We estimate the company's adjusted debt was approximately $4.8 billion at Jan. 31, 2016.

"The affirmation reflects PVH's good market position, portfolio of well-recognized brands, geographic diversification, good profitability, and moderate leverage," said S&P Global Ratings credit analyst Peter Deluca.

We have also considered the company's participation in the highly competitive apparel sector, which is vulnerable to fashion risk, foreign exchange volatility, and changes to consumer preferences and spending patterns.

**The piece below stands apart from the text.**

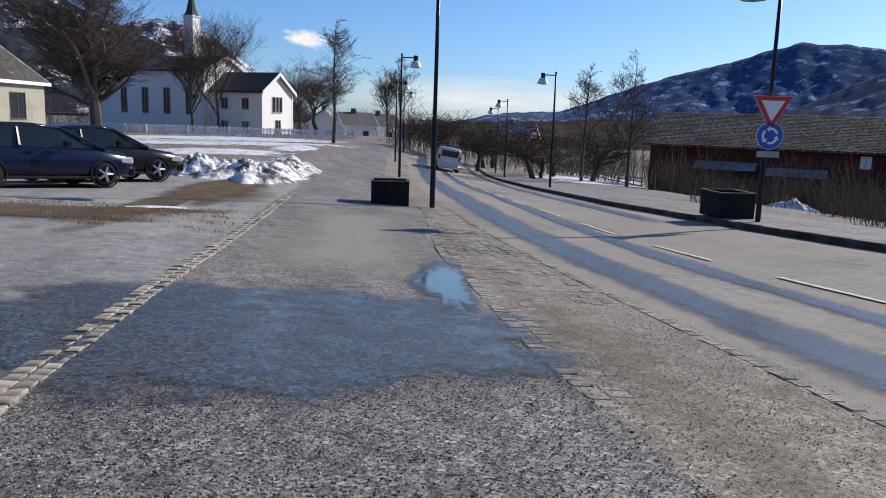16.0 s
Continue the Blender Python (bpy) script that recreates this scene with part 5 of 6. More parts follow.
def vehicle(name, m, label, paint, shell, cabin, roof, wheels, r, half, category, van=False):
    """shell: (x, half width, bottom, top) stations; cabin: (x, base z, top z) stations, the glass house; front towards +x."""
    t = thing(name, m, label, category)
    part("body", loft(bmesh.new(), [body_ring(*s) for s in shell]), paint, t, smooth=True)
    part("glass", loft(bmesh.new(), [cabin_ring(x, half * 0.9, half * 0.74, a, b) for x, a, b in cabin]), M_CARGLASS if not van else paint, t, "" if van else "tinted windows")
    bm = loft(bmesh.new(), [[(x, -half * 0.76, z - 0.03), (x, -half * 0.66, z + 0.035), (x, 0, z + 0.055), (x, half * 0.66, z + 0.035), (x, half * 0.76, z - 0.03)] for x, z in roof])
    part("roof", bm, paint, t, smooth=True)
    for x, y in wheels:
        wheel(t, x, y, r, 0.22)
        bm = lathe(bmesh.new(), [(r * 1.02, -0.012), (r * 1.14, -0.012), (r * 1.14, 0.012), (r * 1.02, 0.012)], 24)
        bmesh.ops.rotate(bm, matrix=Matrix.Rotation(math.pi / 2, 3, "X"), verts=bm.verts)
        bmesh.ops.translate(bm, vec=(x, math.copysign(half + 0.004, y), r * 1.02), verts=bm.verts)
        part("wheel_arch", bm, M_TYRE, t)
    x1, x0 = shell[-1][0], shell[0][0]
    for s in (-1, 1):
        part("headlight", boxed(x1 - 0.42, x1 - 0.06, s * half * 0.8 - 0.14, s * half * 0.8 + 0.14, shell[-2][3] - 0.28, shell[-2][3] - 0.1, bevel=0.04), M_HEADLAMP, t, "clear headlamp")
        zt = shell[1][3]
        part("tail_light", boxed(x0 - 0.02, x0 + 0.12, s * half * 0.86 - 0.09, s * half * 0.86 + 0.09, zt - 0.42, zt - 0.05, bevel=0.02), M_REDLENS, t, "red tail lamp")
        xm = cabin[-2][0] + 0.05
        part("mirror", boxed(xm - 0.1, xm + 0.06, s * (half + 0.13) - 0.09, s * (half + 0.13) + 0.07, cabin[-1][1] + 0.02, cabin[-1][1] + 0.18, bevel=0.03), paint, t)
        for zz in (0.16,):
            part("sill", boxed(shell[0][0] + 0.9, shell[-1][0] - 0.9, s * half * 0.97 - 0.03, s * half * 0.97 + 0.03, r * 0.62, r * 0.85, bevel=0.01), M_TYRE, t)
        for xd in (cabin[1][0] + (cabin[-2][0] - cabin[1][0]) * 0.45,):
            part("pillar", tube(bmesh.new(), [(xd, s * half * 0.915, cabin[0][1]), (xd, s * half * 0.76, cabin[1][2])], [0.045, 0.04], 4), paint, t)
            part("door_handle", boxed(xd + 0.12, xd + 0.3, s * (half + 0.012) - 0.012, s * (half + 0.012) + 0.012, cabin[0][1] - 0.16, cabin[0][1] - 0.12, bevel=0.005), paint, t)
        a, b = cabin[-1], cabin[-2]
        part("front_pillar", tube(bmesh.new(), [(a[0], s * half * 0.9, a[1]), (b[0], s * half * 0.75, b[2])], [0.04, 0.035], 4), paint, t)
        a, b = cabin[0], cabin[1]
        part("rear_pillar", tube(bmesh.new(), [(a[0], s * half * 0.9, a[1]), (b[0], s * half * 0.75, b[2])], [0.06, 0.05], 4), paint, t)
    part("front_bumper", boxed(x1 - 0.12, x1 + 0.05, -half * 0.85, half * 0.85, 0.25, 0.5, bevel=0.05), paint, t)
    part("grille", boxed(x1 - 0.04, x1 + 0.03, -half * 0.5, half * 0.5, 0.52, 0.66, bevel=0.02), M_TYRE, t)
    part("rear_bumper", boxed(x0 - 0.06, x0 + 0.12, -half * 0.88, half * 0.88, 0.28, 0.52, bevel=0.05), paint, t)
    part("number_plate", boxed(x1 + 0.051, x1 + 0.06, -0.26, 0.26, 0.33, 0.44), M_SIGNWHITE, t)
    part("number_plate", boxed(x0 - 0.07, x0 - 0.061, -0.26, 0.26, 0.36, 0.47), M_SIGNWHITE, t)
    return t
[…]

PVH ranks among the larger U.S. apparel companies, with over $8 billion in sales. The company's market position and scale has been enhanced through acquisitions. The company recently completed the acquisition of 55% interest in TH Asia Ltd., representing the balance of the China joint venture. We believe PVH's acquisitions have leveraged its operating expertise and spurred growth while reducing its reliance on its legacy dress shirt business and U.S. market. The company also has the ability to grow organically and has demonstrated it can develop brands through its sourcing, design, information technology, marketing, and distribution infrastructure. PVH's sales of about $8 billion exceed those of Ralph Lauren Corp. (about $7.4 billion in sales) but continue to lag VF Corp. (over $12.3 billion in sales).

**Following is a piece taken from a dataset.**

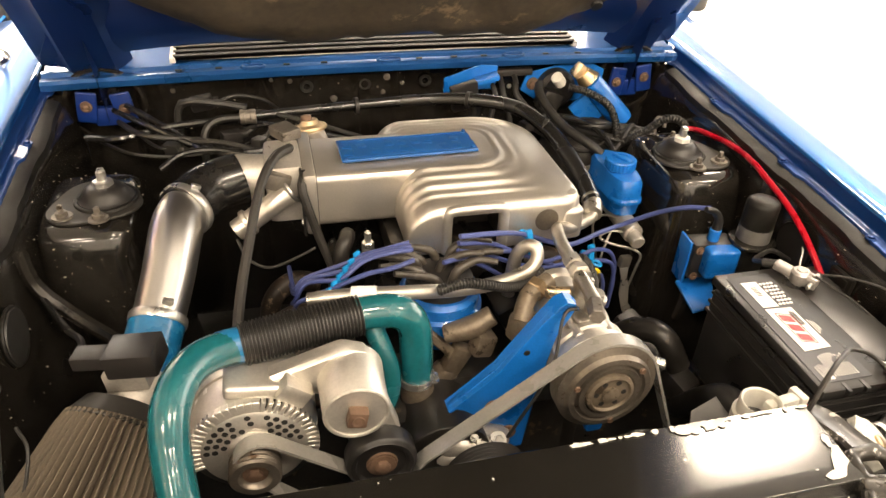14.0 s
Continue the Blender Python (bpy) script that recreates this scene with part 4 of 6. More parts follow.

PVH's diversification is good, with broad product offerings across sportswear, dresswear (men's shirts and neckwear), and, to a lesser extent, footwear. The company offers a diverse portfolio of brands including Calvin Klein, Tommy Hilfiger, Van Heusen, IZOD, ARROW, Warner's, and Speedo. Revenues are generated through wholesale distribution, company-operated retail stores, and through licensing arrangements. The company sells products globally across various retail channels ranging from department stores to mass merchandisers, with the five largest customers representing about 22% of revenue with no single client representing more than 10% of sales. PVH's geographic diversification is also good, with more than 45% of revenue from overseas.

PVH's operating performance has been consistently good, in part it is because its global sourcing platform provides for production flexibility. Nearly all of PVH's products (with the exception of a small amount of handmade neckwear) are sourced from off-shore manufacturing facilities. The company's sources are extensive and reach across roughly 50 countries and 1,300 factories. However, the company remains susceptible to rising labor and transportation costs.

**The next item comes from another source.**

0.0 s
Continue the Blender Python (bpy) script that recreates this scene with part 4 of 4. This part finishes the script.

The stable outlook reflects our expectation that PVH's operating performance will remain at least near current levels based on continuing good performance of its diversified brands, strong market positions and global supply chain efficiency despite our forecast of weak top-line growth and a difficult consumer environment. We project debt-to-EBITDA leverage to be in the 3x-3.5x range over the next two years. We would maintain a stable outlook following a leveraging acquisition if the company to maintain debt-to-EBITDA leverage below 4x.